The opening paragraph of Justice Logan’s decision set the stage for his rejection of Seafish Tasmania’s challenge.
Logan wrote:
“In maritime circles, it is considered unlucky to change the name of a ship after she has first sailed: Jonathan Eyers, Don’t Shoot the Albatross!: Nautical Myths and Superstitions, Adlard Coles Nautical (an imprint of Bloomsbury Publishing), 2011 … The vessel now known as the FV Abel Tasman (Abel Tasman) has, in her lifetime, undergone several such changes of name. Some who come to read what follows might consider that there is substance in the maritime superstition.”
After over 100 additional paragraphs later Logan concluded:
Seafish Tasmania is entitled to feel that it and the activities it proposed for its vessel the Abel Tasman were targeted by the Executive Government of the day via the Environment Minister and the Fisheries Minister. They were in the sense of occasioning the Amendment Act and evaluative Ministerial judgements made pursuant to powers and duties conferred by the amendments to the EPBC Act. The scale and intensity of the proposed activities were unprecedented. The then executive government was entitled to endeavour to persuade Parliament to amend the EPBC Act insofar as its Ministers believed that the existing Federal regulatory regime was inadequate to respond to the proposed activities and their possible impact. There is no suggestion in this case that the Parliament was not entitled to enact the amendments made to the EPBC Act. That Act having been amended, the Environment Minister and the Fisheries Minister were entitled on the material before them to reach agreement in respect of uncertainty and appropriateness and the Environment Minister was consequentially entitled to make each of the declarations with which this case is concerned.
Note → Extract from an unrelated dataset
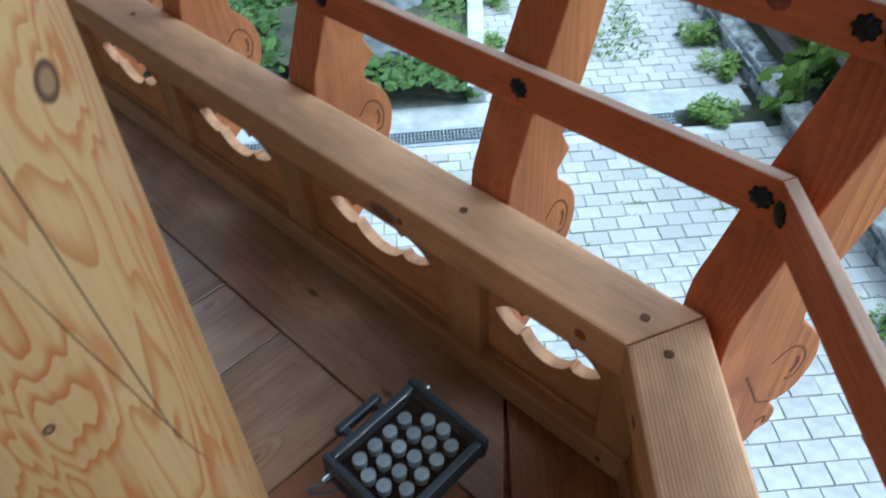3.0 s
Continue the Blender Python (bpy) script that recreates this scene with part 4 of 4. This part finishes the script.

An initial allegation that they did so in bad faith was, quite properly, withdrawn by Seafish Tasmania for there is no evidence to support such a conclusion.
Seafish Tasmania was perfectly entitled either by the consultation which occurred or otherwise to persuade the Ministers that there was no uncertainty or that it was so minimal as not to warrant prohibition. The Ministers were not obliged to accept its submissions. Nor were they bound by views expressed by AFMA prior to the enactment of the amendments to the EPBC Act. There may very well be an element of political value judgement in decisions that, in the face of material supporting a conclusion of uncertainty, it was appropriate to prohibit nominated commercial fishing activities pending consultation or, as the case may be, a report by an expert panel. Within the bounds of legality, Ministers of State are entitled to make such judgements. The redress, if any, for such judgements is, as I have explained above, to be found in answering to Parliament and the wider court of public opinion, including the ballot box and, perhaps also, in country risk assessments by investors in respect of Australia, not in the courts.
The application must be dismissed, with costs.